SELECT Brand, Country, SUM ([Units Sold]) FROM Fact.Sales (NOLOCK) JOIN Dim.Date (NOLOCK) ON Date_FK = Date_PK JOIN Dim.Store (NOLOCK) ON Store_FK = Store_PK JOIN Dim.Product (NOLOCK) ON Product_FK = Product_PK WHERE [Year] = 1997 AND [Product Category] = 'SUV' GROUP BY Brand, Country
A snowflake schema is a logical arrangement of tables in a multidimensional database such that the entity relationship diagram resembles a snowflake in shape. Closely related to the star schema, the snowflake schema is represented by centralized fact tables, which are connected to multiple dimensions. In the snowflake schema, however, dimensions are normalized into multiple related tables whereas the star schema's dimensions are denormalized with each dimension being represented by a single table. When the dimensions of a snowflake schema are elaborate, have multiple levels of relationships, and where child tables have multiple parent tables ("forks in the road"), a complex snowflake shape starts to emerge. The "snowflaking" effect only affects the dimension tables and not the fact tables.

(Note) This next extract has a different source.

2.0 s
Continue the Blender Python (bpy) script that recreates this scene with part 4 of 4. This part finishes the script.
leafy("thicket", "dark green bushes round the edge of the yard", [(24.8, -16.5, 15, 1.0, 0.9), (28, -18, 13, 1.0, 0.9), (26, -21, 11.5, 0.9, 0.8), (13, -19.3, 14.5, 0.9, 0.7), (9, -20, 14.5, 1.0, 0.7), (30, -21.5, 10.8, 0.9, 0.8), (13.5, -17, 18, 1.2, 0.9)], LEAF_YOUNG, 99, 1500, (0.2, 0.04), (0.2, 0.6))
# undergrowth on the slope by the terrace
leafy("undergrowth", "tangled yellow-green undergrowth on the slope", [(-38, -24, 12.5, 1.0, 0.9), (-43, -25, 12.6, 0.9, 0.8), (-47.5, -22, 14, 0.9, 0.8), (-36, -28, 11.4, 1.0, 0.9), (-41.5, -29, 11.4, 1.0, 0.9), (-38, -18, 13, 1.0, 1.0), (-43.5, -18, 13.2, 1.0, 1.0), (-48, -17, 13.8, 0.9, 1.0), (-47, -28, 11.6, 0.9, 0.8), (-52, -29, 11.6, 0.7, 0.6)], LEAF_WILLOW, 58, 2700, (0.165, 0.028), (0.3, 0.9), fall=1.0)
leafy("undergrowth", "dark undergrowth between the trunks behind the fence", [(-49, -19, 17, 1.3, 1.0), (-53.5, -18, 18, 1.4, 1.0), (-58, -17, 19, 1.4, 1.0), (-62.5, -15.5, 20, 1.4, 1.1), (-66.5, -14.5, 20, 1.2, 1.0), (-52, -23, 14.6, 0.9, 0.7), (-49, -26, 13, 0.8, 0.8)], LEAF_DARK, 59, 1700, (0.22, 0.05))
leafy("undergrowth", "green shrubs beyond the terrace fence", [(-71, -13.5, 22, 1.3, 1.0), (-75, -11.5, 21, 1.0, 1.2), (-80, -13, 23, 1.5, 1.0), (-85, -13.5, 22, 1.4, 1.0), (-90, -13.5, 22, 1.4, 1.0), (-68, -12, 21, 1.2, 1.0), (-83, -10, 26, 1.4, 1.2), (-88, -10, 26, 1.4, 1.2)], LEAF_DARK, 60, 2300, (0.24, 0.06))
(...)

Data normalization and storage
Normalization splits up data to avoid redundancy (duplication) by moving commonly repeating groups of data into a new table. Normalization therefore tends to increase the number of tables that need to be joined in order to perform a given query, but reduces the space required to hold the data and the number of places where it needs to be updated if the data changes. From a space storage point of view, the dimensional tables are typically small compared to the fact tables. This often removes the storage space benefit of snowflaking the dimension tables, as compared with a star schema. Some database developers compromise by creating an underlying snowflake schema with views built on top of it that perform many of the necessary joins to simulate a star schema. This provides the storage benefits achieved through the normalization of dimensions with the ease of querying that the star schema provides. The tradeoff is that requiring the server to perform the underlying joins automatically can result in a performance hit when querying as well as extra joins to tables that may not be necessary to fulfill certain queries.
Benefits of "snowflaking"
- Some OLAP multidimensional database modeling tools that use dimensional data marts as a data source are optimized for snowflake schemas.

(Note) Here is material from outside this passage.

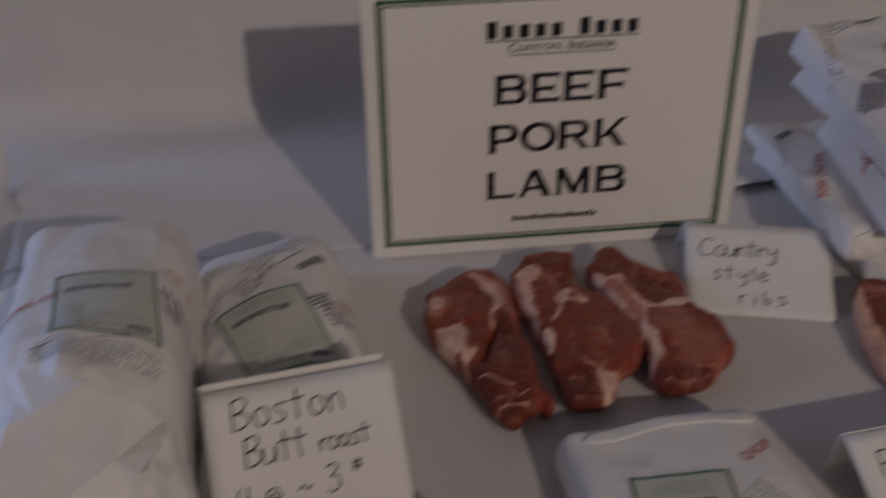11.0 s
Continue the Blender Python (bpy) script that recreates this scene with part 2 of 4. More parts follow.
class Slab:
    """A thick soft body over a closed outline: its top is a height over the plan, its sides bulge down to a foot."""

    def __init__(self, outline, top, res=0.003, base=0.0, bulge=0.004, inset=0.004, fat=None, thin=None):
        self.tone = None
        self.poly, self.top, self.res, self.base, self.bulge, self.inset, self.fat, self.thin = outline, top, res, base, bulge, inset, fat, thin

    def z(self, x, y):
        x, y = np.atleast_1d(np.asarray(x, float)), np.atleast_1d(np.asarray(y, float))
        d, _ = inside_distance(self.poly, x, y)
        return self.top(x, y, np.maximum(d, 0))

    def mesh(self, name, material):
        r = self.res
        lo, hi = self.poly.min(0) - 2 * r, self.poly.max(0) + 2 * r
        xs, ys = np.arange(lo[0], hi[0] + r, r), np.arange(lo[1], hi[1] + r, r)
        X, Y = np.meshgrid(xs, ys)
        d, near = inside_distance(self.poly, X, Y)
        inn = d > 0.25 * r
        grown = inn.copy()
        grown[1:] |= inn[:-1]
        grown[:-1] |= inn[1:]
        side = grown.copy()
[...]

- If a dimension is very sparse, (i.e. most of the possible values for the dimension have no data) and/or a dimension has a very long list of attributes, which may be used in a query, the dimension table may occupy a significant proportion of the database and snowflaking may be appropriate.

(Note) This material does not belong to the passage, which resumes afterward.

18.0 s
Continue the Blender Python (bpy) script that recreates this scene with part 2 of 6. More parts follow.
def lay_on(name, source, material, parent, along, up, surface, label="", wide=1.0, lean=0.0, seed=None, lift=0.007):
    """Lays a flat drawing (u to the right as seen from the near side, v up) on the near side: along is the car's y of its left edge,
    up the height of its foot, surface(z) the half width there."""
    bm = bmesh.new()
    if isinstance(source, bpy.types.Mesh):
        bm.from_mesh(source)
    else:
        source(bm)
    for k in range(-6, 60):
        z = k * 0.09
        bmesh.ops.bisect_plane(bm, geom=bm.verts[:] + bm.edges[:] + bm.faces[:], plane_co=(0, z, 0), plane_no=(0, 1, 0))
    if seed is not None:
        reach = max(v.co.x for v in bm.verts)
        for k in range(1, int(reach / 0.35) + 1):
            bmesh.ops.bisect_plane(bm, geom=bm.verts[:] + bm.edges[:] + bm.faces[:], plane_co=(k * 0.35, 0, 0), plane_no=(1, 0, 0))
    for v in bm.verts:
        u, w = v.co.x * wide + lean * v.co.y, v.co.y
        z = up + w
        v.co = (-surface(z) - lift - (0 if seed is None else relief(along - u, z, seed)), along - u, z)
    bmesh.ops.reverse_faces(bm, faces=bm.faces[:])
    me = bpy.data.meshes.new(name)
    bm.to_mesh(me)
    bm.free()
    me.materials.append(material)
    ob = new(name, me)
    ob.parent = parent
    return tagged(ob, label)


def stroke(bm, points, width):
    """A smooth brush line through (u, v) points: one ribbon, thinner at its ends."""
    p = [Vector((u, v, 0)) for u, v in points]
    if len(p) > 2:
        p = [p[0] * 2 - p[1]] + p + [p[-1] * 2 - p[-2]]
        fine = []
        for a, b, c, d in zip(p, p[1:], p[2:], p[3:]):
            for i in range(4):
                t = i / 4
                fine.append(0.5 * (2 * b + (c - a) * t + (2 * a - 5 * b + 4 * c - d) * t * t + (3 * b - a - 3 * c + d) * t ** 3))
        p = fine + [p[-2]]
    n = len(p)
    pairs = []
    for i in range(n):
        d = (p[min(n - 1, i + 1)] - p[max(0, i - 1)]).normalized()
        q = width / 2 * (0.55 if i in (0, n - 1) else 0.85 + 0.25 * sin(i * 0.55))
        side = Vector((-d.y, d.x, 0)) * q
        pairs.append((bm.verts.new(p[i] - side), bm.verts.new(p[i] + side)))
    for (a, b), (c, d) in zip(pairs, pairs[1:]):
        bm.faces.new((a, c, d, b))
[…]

- A multidimensional view is sometimes added to an existing transactional database to aid reporting. In this case, the tables, which describe the dimensions, will already exist and will typically be normalized. A snowflake schema will therefore be easier to implement.
- A snowflake schema can sometimes reflect the way in which users think about data. Users may prefer to generate queries using a star schema in some cases, although this may or may not be reflected in the underlying organization of the database.
- Some users may wish to submit queries to the database which, when using conventional multidimensional reporting tools, cannot be expressed within a simple star schema. This is particularly common in data mining of customer databases, where a common requirement is to locate common factors between customers who bought products meeting complex criteria. Some snowflaking would typically be required to permit simple query tools to form such a query, especially if provision for these forms of query weren't anticipated when the data warehouse was first designed.
Which schema to use
Your decision whether to employ a star schema or a snowflake schema should consider the relative strengths of the database platform in question and the query tool to be employed. The Star schema should be favored with query tools that largely expose users to the underlying table structures and in environments where most queries are simpler in nature. The Snowflake schema is often better with more sophisticated query tools that isolate users from the raw table structures and for environments having numerous queries with complex criteria.